The core of the reform’s success lies in establishing a student-centered closed-loop system, guided by student learning outcomes, with continuous improvement of teaching content and methods. Through a diversified evaluation and feedback mechanism, instructors can accurately identify students’ learning difficulties and dynamically adjust the curriculum, ensuring that content is closely aligned with students’ actual needs. Moving forward, this evaluation model should be further refined to ensure that teaching activities consistently support the development of students’ core competencies, so that every instructional effort translates into students’ ability to solve complex societal problems, contributing to the achievement of the dual carbon targets and sustainable development.
High-quality teaching depends on high-level research support; research serves as both the source and driving force of education. Transforming cutting-edge dual carbon policy research into classroom case studies is crucial for enhancing the course’s appeal and relevance, allowing students to engage with the latest knowledge and theories. The practical experience of this course suggests that instructors should actively convert research projects into teaching materials and employ case-based teaching methods, enabling students to understand the logic of dual carbon goals in authentic contexts. This approach effectively addresses the gap between theory and practice and improves students’ practical capabilities in the dual carbon field.

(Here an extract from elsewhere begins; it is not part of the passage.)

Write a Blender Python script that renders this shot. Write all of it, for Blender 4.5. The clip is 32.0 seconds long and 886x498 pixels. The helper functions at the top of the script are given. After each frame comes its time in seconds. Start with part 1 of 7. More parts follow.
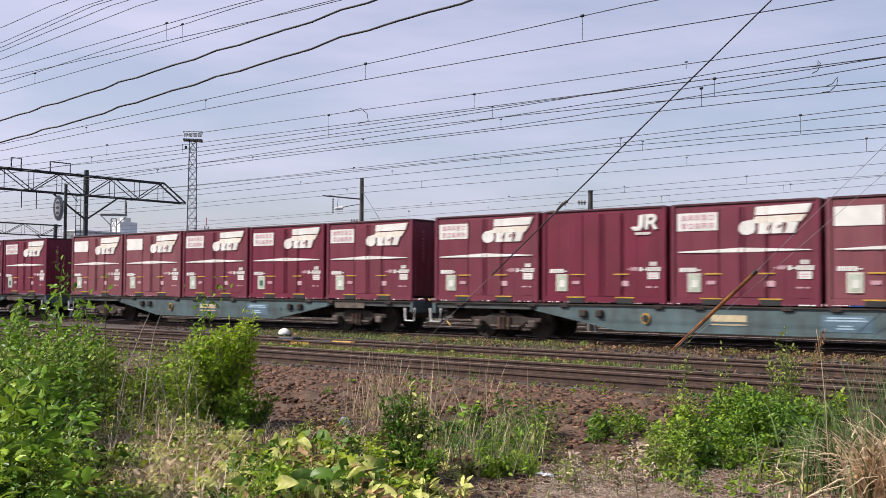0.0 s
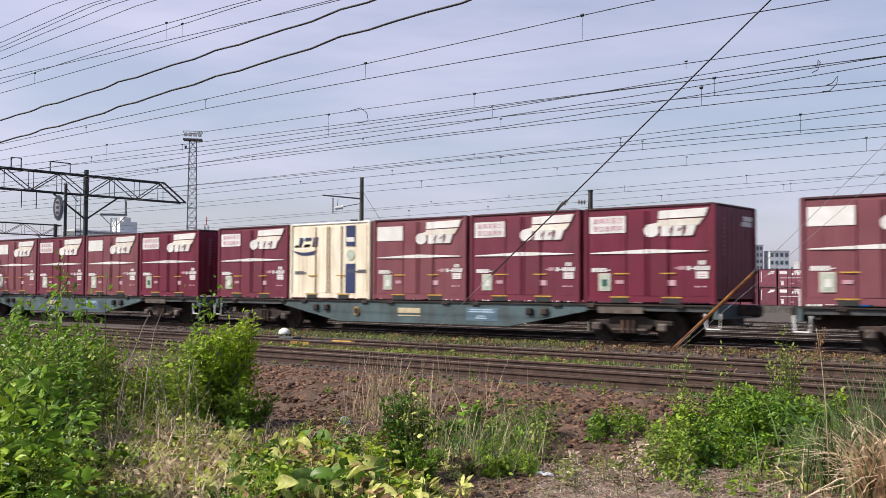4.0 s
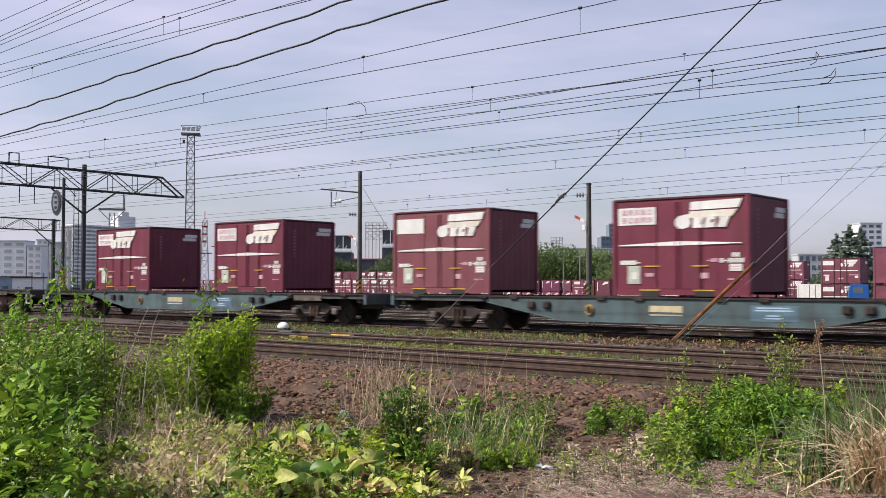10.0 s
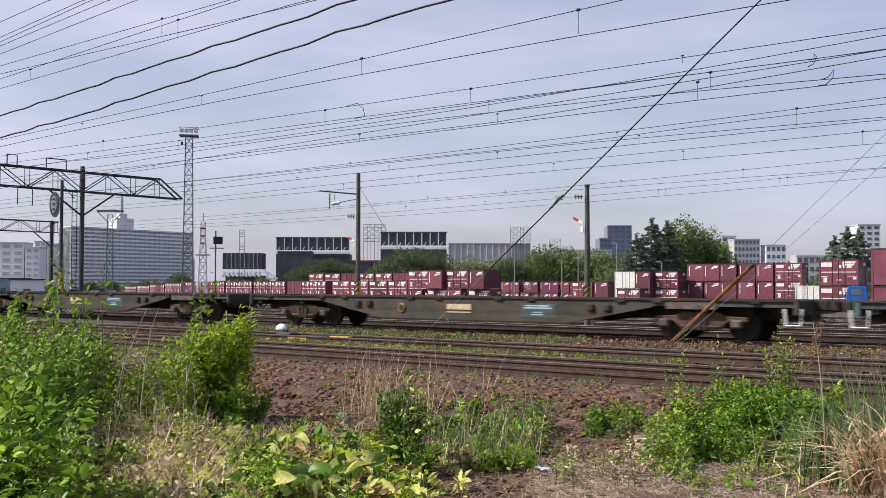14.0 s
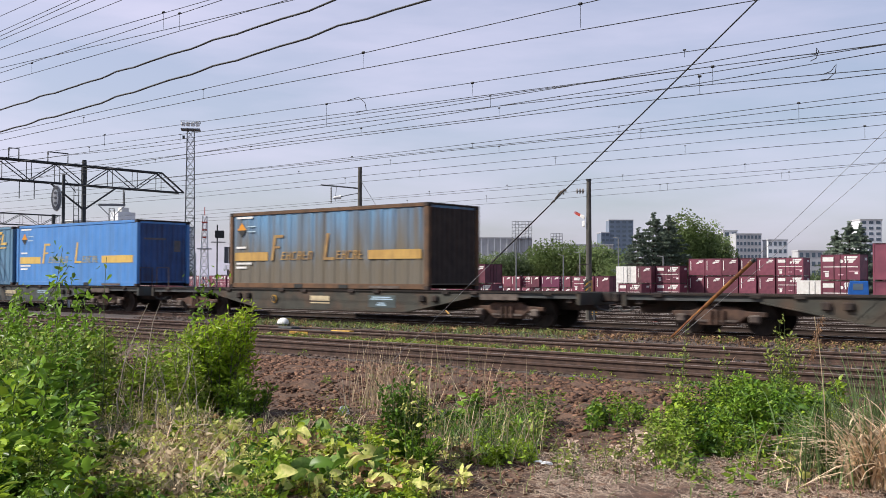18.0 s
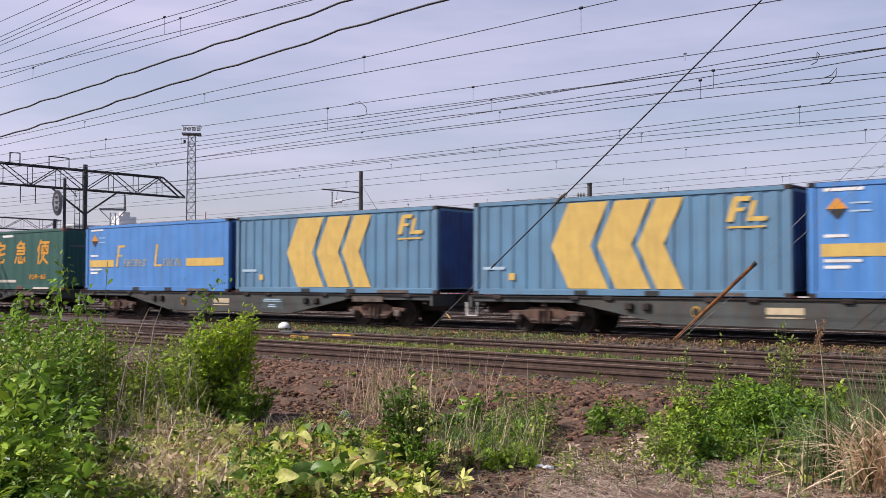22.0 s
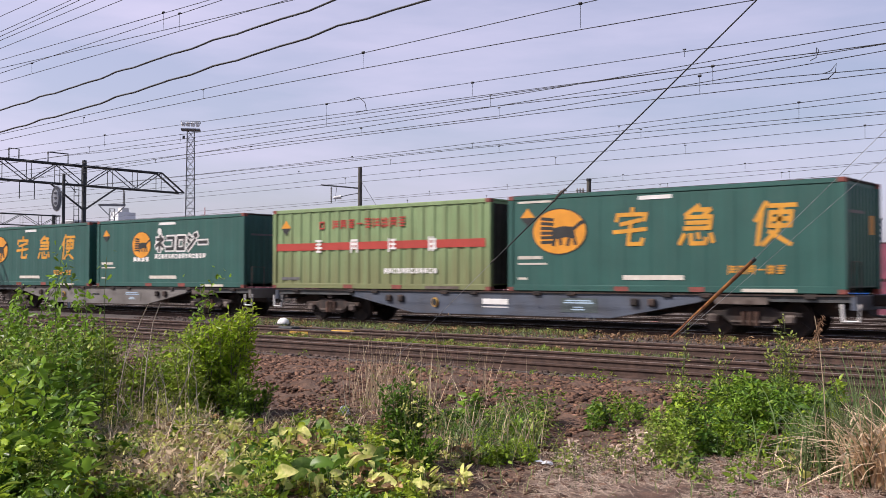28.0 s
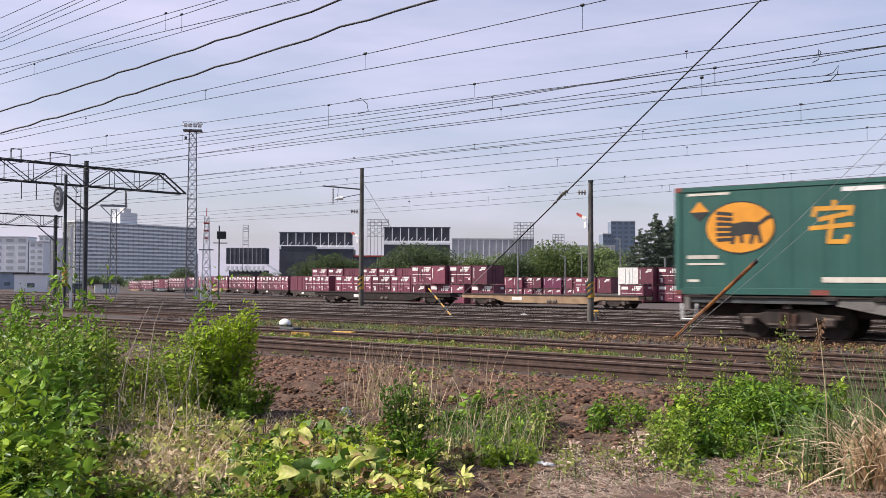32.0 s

Academic competitions serve as a “touchstone” for evaluating teaching quality and as an effective platform for cultivating high-quality talent, offering students opportunities to demonstrate their abilities and develop skills, particularly in solving dual carbon-related problems. Guiding students to participate in national-level competitions significantly enhances critical thinking, teamwork, and the application of modern information technologies, while fostering innovation and practical competencies (Gu & Tang, 2025). Future teaching reforms should further integrate competition resources into the curriculum on a regular basis, using competitions to promote learning and teaching (“learning through competitions, teaching through competitions”), thereby cultivating a strong atmosphere of innovative practice. This will nurture more interdisciplinary public administration talent who possess both solid theoretical foundations and exceptional practical abilities, contributing to achieving dual carbon goals and building a sustainable, beautiful China.
In summary, this curriculum reform not only represents an optimization of the Public Policy Analysis course but also serves as a proactive exploration of the transformation of public administration education in the new era. It provides a practical model for cultivating high-quality talent aligned with the national dual carbon strategy and offers a reference for the reform of other courses.